Fort Vancouver High School served as an assembly point for the Ogden teachers and their students.

Trudy Hascall, the Ogden school secretary, said she grabbed the “family book” that had information on each student and contact information for their families.

“Finally we got everybody together at Fort Vancouver High School. Their power was out, so our kids had to sit in the dark in the gym,” Cannard said. “They had been traumatized. It was pretty bad. It was hard to tell if they were in shock or not; the ambulance people said they were.”

By then, “Parents were streaming to the school, in cars and on foot, hysterically looking for their children,” Hascall wrote in a history of the Vancouver school district.

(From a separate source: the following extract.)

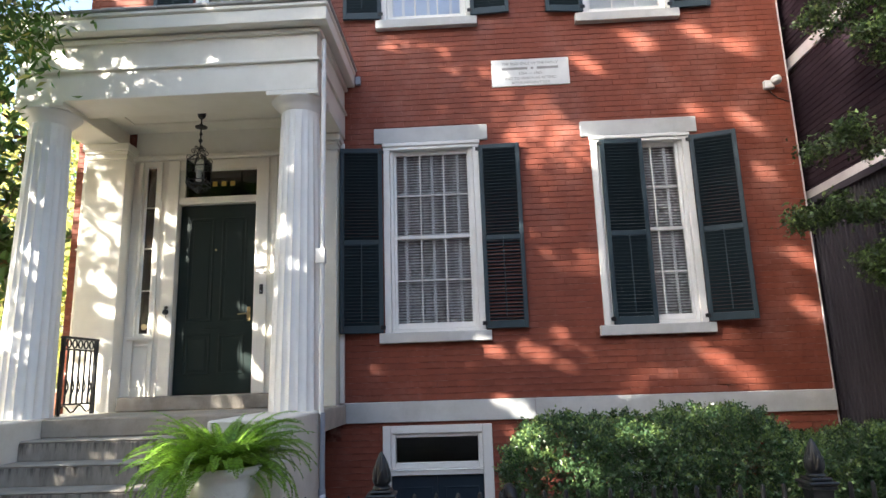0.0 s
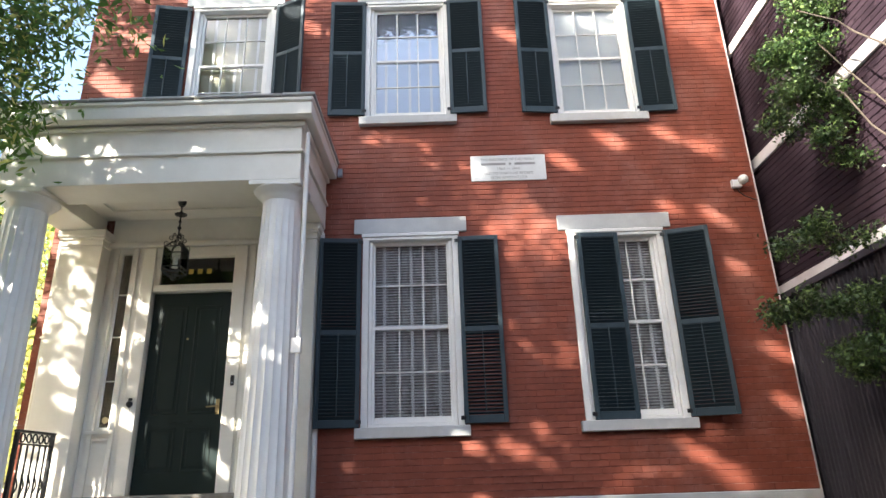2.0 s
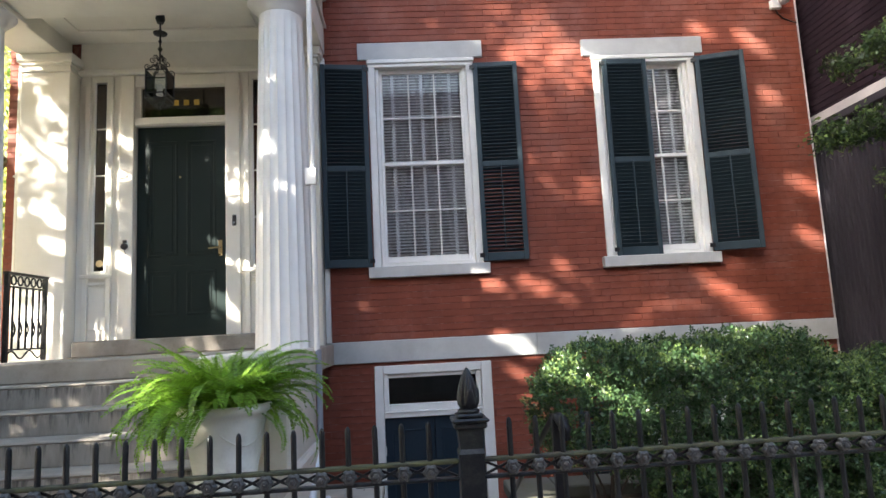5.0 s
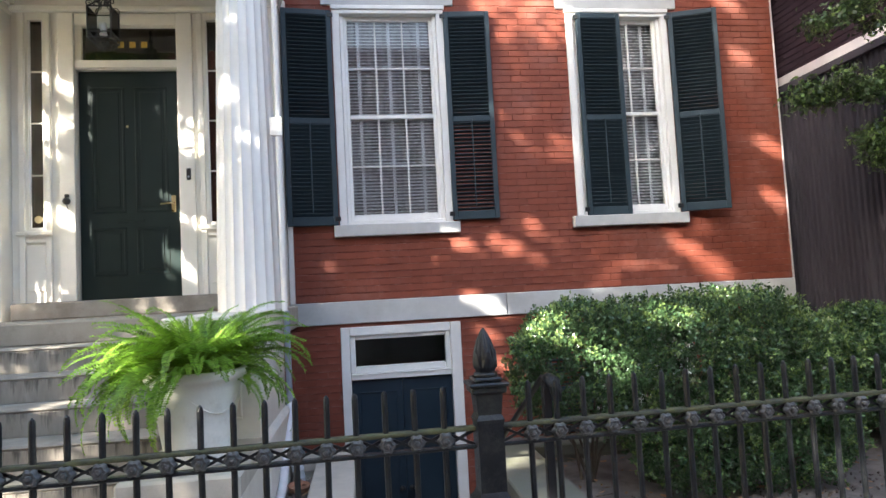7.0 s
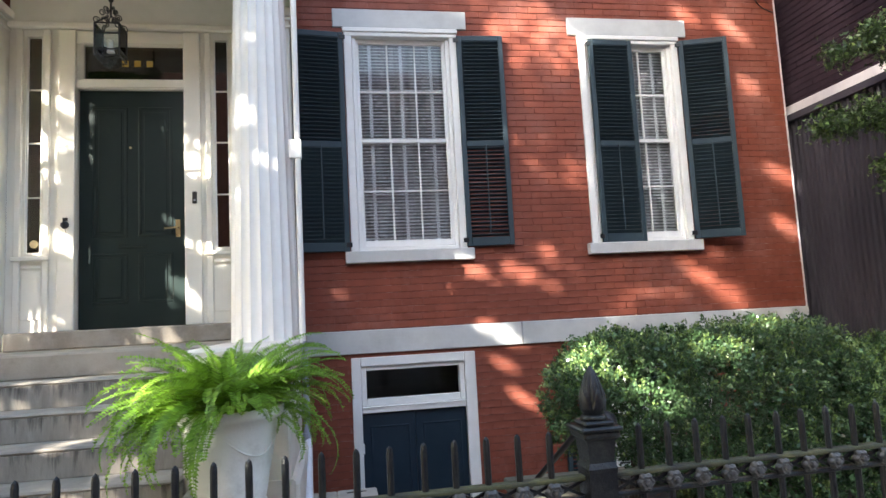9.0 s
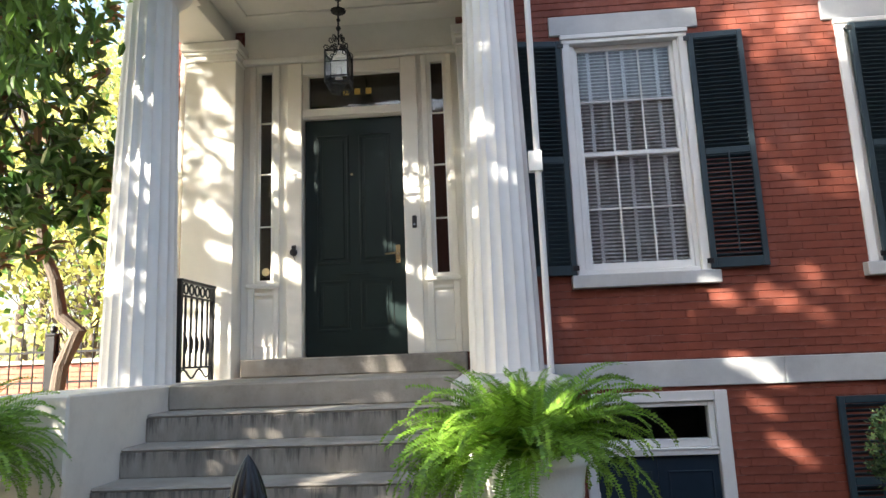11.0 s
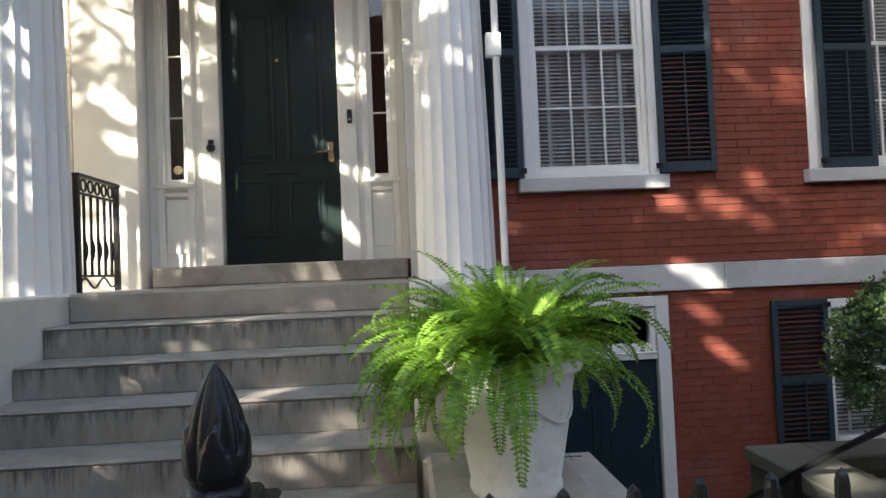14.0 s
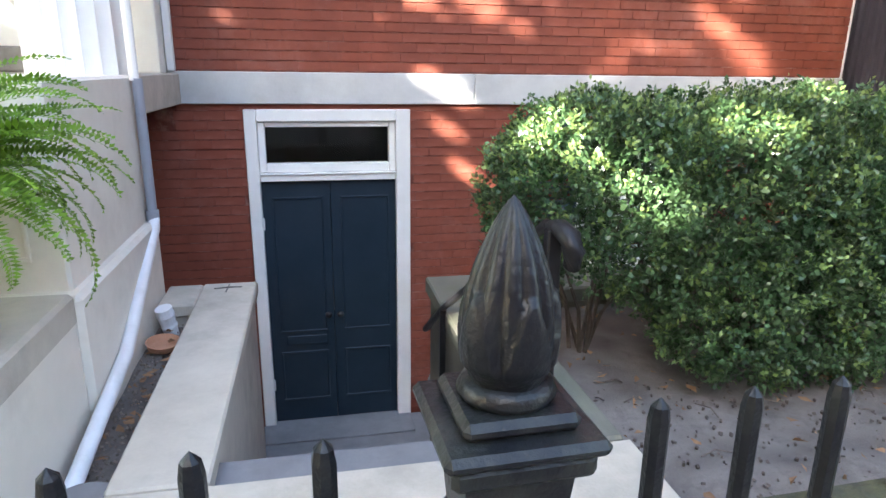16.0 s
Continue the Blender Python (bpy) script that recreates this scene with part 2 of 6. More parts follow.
M_RAILBLK = material("black_handrail", (0.008, 0.008, 0.010), (0.015, 0.015, 0.017), 0.4, 10, 0.2, 120, spec=0.3)
M_ROSETTE = material("grey_cast_iron", (0.035, 0.035, 0.037), (0.10, 0.10, 0.095), 0.5, 30, 0.4, 200)
M_BRASS = material("aged_brass", (0.45, 0.36, 0.20), (0.58, 0.47, 0.28), 0.3, 20, 0.05, 80, metal=1.0)
M_GOLD = material("gold_leaf", (0.55, 0.36, 0.08), (0.65, 0.45, 0.12), 0.35, 20, 0.02, 80, metal=0.6)
M_POT = material("off_white_terracotta", (0.70, 0.68, 0.62), (0.79, 0.77, 0.71), 0.75, 5, 0.3, 90, stain=(0.42, 0.38, 0.32), stain_scale=4, stain_amt=0.6)
M_SOIL = material("garden_soil", (0.115, 0.10, 0.092), (0.21, 0.187, 0.175), 0.95, 16, 0.6, 90, bump_dist=0.008, stain=(0.035, 0.027, 0.023), stain_scale=4, stain_amt=0.7)
M_LAWN = material("yard_earth", (0.16, 0.14, 0.08), (0.24, 0.22, 0.12), 0.95, 3, 0.9, 45, bump_dist=0.02)
M_PAVE = material("brick_and_concrete_pavement", (0.13, 0.115, 0.10), (0.19, 0.17, 0.15), 0.9, 5, 0.4, 80)
M_SLATE = material("grey_slab", (0.17, 0.17, 0.18), (0.24, 0.24, 0.25), 0.75, 5, 0.3, 80, stain=(0.10, 0.10, 0.11))
M_METAL = material("grey_corrugated_cladding", (0.042, 0.038, 0.048), (0.060, 0.054, 0.068), 0.65, 3, 0.1, 60, stain=(0.070, 0.064, 0.075), stain_scale=3, stain_amt=0.5, stretch=(1, 1, 0.25), spec=0.15)
M_BAND = material("pale_band_paint", (0.55, 0.52, 0.53), (0.66, 0.63, 0.64), 0.6, 4, 0.1, 60)
M_PIPE = material("white_pvc_pipe", (0.68, 0.68, 0.70), (0.78, 0.78, 0.80), 0.4, 5, 0.06, 60, stain=(0.5, 0.49, 0.48), stain_scale=6)
M_GREYPIPE = material("grey_painted_pipe", (0.25, 0.27, 0.31), (0.33, 0.35, 0.39), 0.45, 6, 0.1, 60)
M_PLAQUE = material("white_marble_plaque", (0.62, 0.63, 0.62), (0.74, 0.75, 0.74), 0.45, 4, 0.1, 60, stain=(0.5, 0.5, 0.49))
M_LETTER = material("incised_letters", (0.25, 0.25, 0.24), (0.33, 0.33, 0.32), 0.7, 20, 0, 60)
M_BLIND = material("white_blind", (0.85, 0.85, 0.86), (0.91, 0.91, 0.92), 0.55, 4, 0, 40, transl=0.3)
M_CURTAIN = material("grey_net_curtain", (0.30, 0.30, 0.31), (0.58, 0.58, 0.59), 0.9, 6, 0, 40, stretch=(3, 1, 0.25), transl=0.3)
M_SHADE = material("white_paper_shade", (0.86, 0.86, 0.83), (0.92, 0.91, 0.88), 0.8, 5, 0.1, 40, stain=(0.66, 0.64, 0.58), stain_scale=2.5, transl=0.3)
M_CREAMBL = material("cream_roller_blind", (0.55, 0.52, 0.40), (0.66, 0.63, 0.50), 0.7, 5, 0.05, 40, transl=0.3)
# blue-white colour stands in for the sky reflected in the pane
M_BLUESH = material("sky_tinted_blind", (0.55, 0.66, 0.78), (0.66, 0.76, 0.86), 0.7, 2, 0.05, 40, stain=(0.80, 0.84, 0.88), stain_scale=1.2, transl=0.2)
M_ROOM = material("unlit_room", (0.05, 0.05, 0.055), (0.07, 0.07, 0.075), 0.9, 2, 0, 40)
M_BARK = material("grey_brown_bark", (0.075, 0.056, 0.043), (0.15, 0.118, 0.09), 0.9, 18, 0.8, 90, bump_dist=0.01, stretch=(1, 1, 0.3))
M_STEM = material("dark_twig_bark", (0.05, 0.038, 0.03), (0.10, 0.08, 0.06), 0.9, 18, 0.3, 90)
M_LEAF = material("willow_oak_leaf", (0.075, 0.165, 0.03), (0.15, 0.25, 0.052), 0.5, 2, 0, 40, vary=0.35, island=True, transl=0.45)
M_MAGLEAF = material("magnolia_leaf", (0.05, 0.125, 0.028), (0.105, 0.19, 0.046), 0.32, 2, 0, 40, vary=0.4, island=True, transl=0.25)
M_MAGBROWN = material("magnolia_leaf_underside", (0.16, 0.085, 0.03), (0.22, 0.12, 0.045), 0.6, 2, 0, 40, vary=0.3, island=True)
# leaf colour raised so that the foliage reads as sunlit
M_FAR = material("sunlit_yellow_green_leaf", (0.40, 0.44, 0.10), (0.62, 0.58, 0.20), 0.6, 0.5, 0, 40, vary=0.4, island=True, transl=0.5)
M_BOX = material("boxwood_leaf", (0.042, 0.096, 0.037), (0.086, 0.152, 0.064), 0.30, 5, 0, 40, vary=0.45, island=True, transl=0.25)
# one pale colour for new growth and for tips that catch the sun
M_BOXTIP = material("boxwood_new_sunlit_tip", (0.145, 0.23, 0.068), (0.24, 0.34, 0.115), 0.32, 5, 0, 40, vary=0.3, island=True, transl=0.3)
M_HOLLY = material("small_dark_leaf", (0.03, 0.07, 0.022), (0.075, 0.12, 0.04), 0.33, 3, 0, 40, vary=0.4, island=True, transl=0.25)
M_FERN = material("fern_frond", (0.14, 0.28, 0.03), (0.27, 0.44, 0.06), 0.40, 3, 0, 40, vary=0.4, island=True, transl=0.5)
M_LITTER = material("dry_leaf", (0.19, 0.085, 0.035), (0.34, 0.20, 0.10), 0.8, 20, 0, 60, vary=0.4, island=True)
M_PEBBLE = material("bed_gravel", (0.12, 0.095, 0.08), (0.26, 0.22, 0.185), 0.85, 30, 0.2, 90, vary=0.35, island=True)
M_CRUMB = material("soil_crumb", (0.06, 0.048, 0.040), (0.13, 0.105, 0.088), 0.92, 30, 0.2, 90, vary=0.3, island=True)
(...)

“Many students had been sent to hospitals before we had a chance to get their names; but by word of mouth, we were able to locate some of them,” Hascall wrote. “Many parents, upon not finding their children at Fort, called the hospitals in an effort to locate them.”

Lingering memories

The Ogden student body was split up among three other elementary schools for the rest of the school year — Walnut Grove, Truman and King. Cannard and Hascall relocated their office to Walnut Grove, where echoes of the disaster occasionally popped up that spring.

“There were two or three girls — when it was a windy day, they came looking for me,” Hascall said a few days ago. She was sitting next to her son, Loren, who had been a senior at Fort Vancouver that day. But Loren Hascall, who went on to become a music teacher at Lewis Junior High, had his own tornado echoes when those Ogden students got older.

“I taught some of them at Lewis,” Loren Hascall said.

And how did the topic come up?

“Counselors said some of them were still having trauma on stormy days,” he said. “They gave us a heads-up.’

It wasn’t just the kids who flinched at reminders of the tornado.

“It was several years before I didn’t react to sirens, or flashing ambulance or fire department lights, or hail storms,” Cannard, the former principal, said.

Oppel, the former kindergarten teacher, said her flashbacks were a result of making sure everyone in her classroom was accounted for.

“I’d wake up in the middle of the night, counting kids,” Oppel said.

Trudy Hascall said that she was so busy right after the tornado that she didn’t have an opportunity to reflect on the disaster.

“It didn’t hit me until a couple of days later,” she said, and that’s because the school’s lost-and-found box was at her house.

“A dad and his little boy came to my house to see if I had his mitt,” she said.

The little boy’s baseball mitt wasn’t in the box.

“Then it hit me, what happened to their world,” Hascall said, referring to all the children in the school. “After they left, I sat down and bawled.”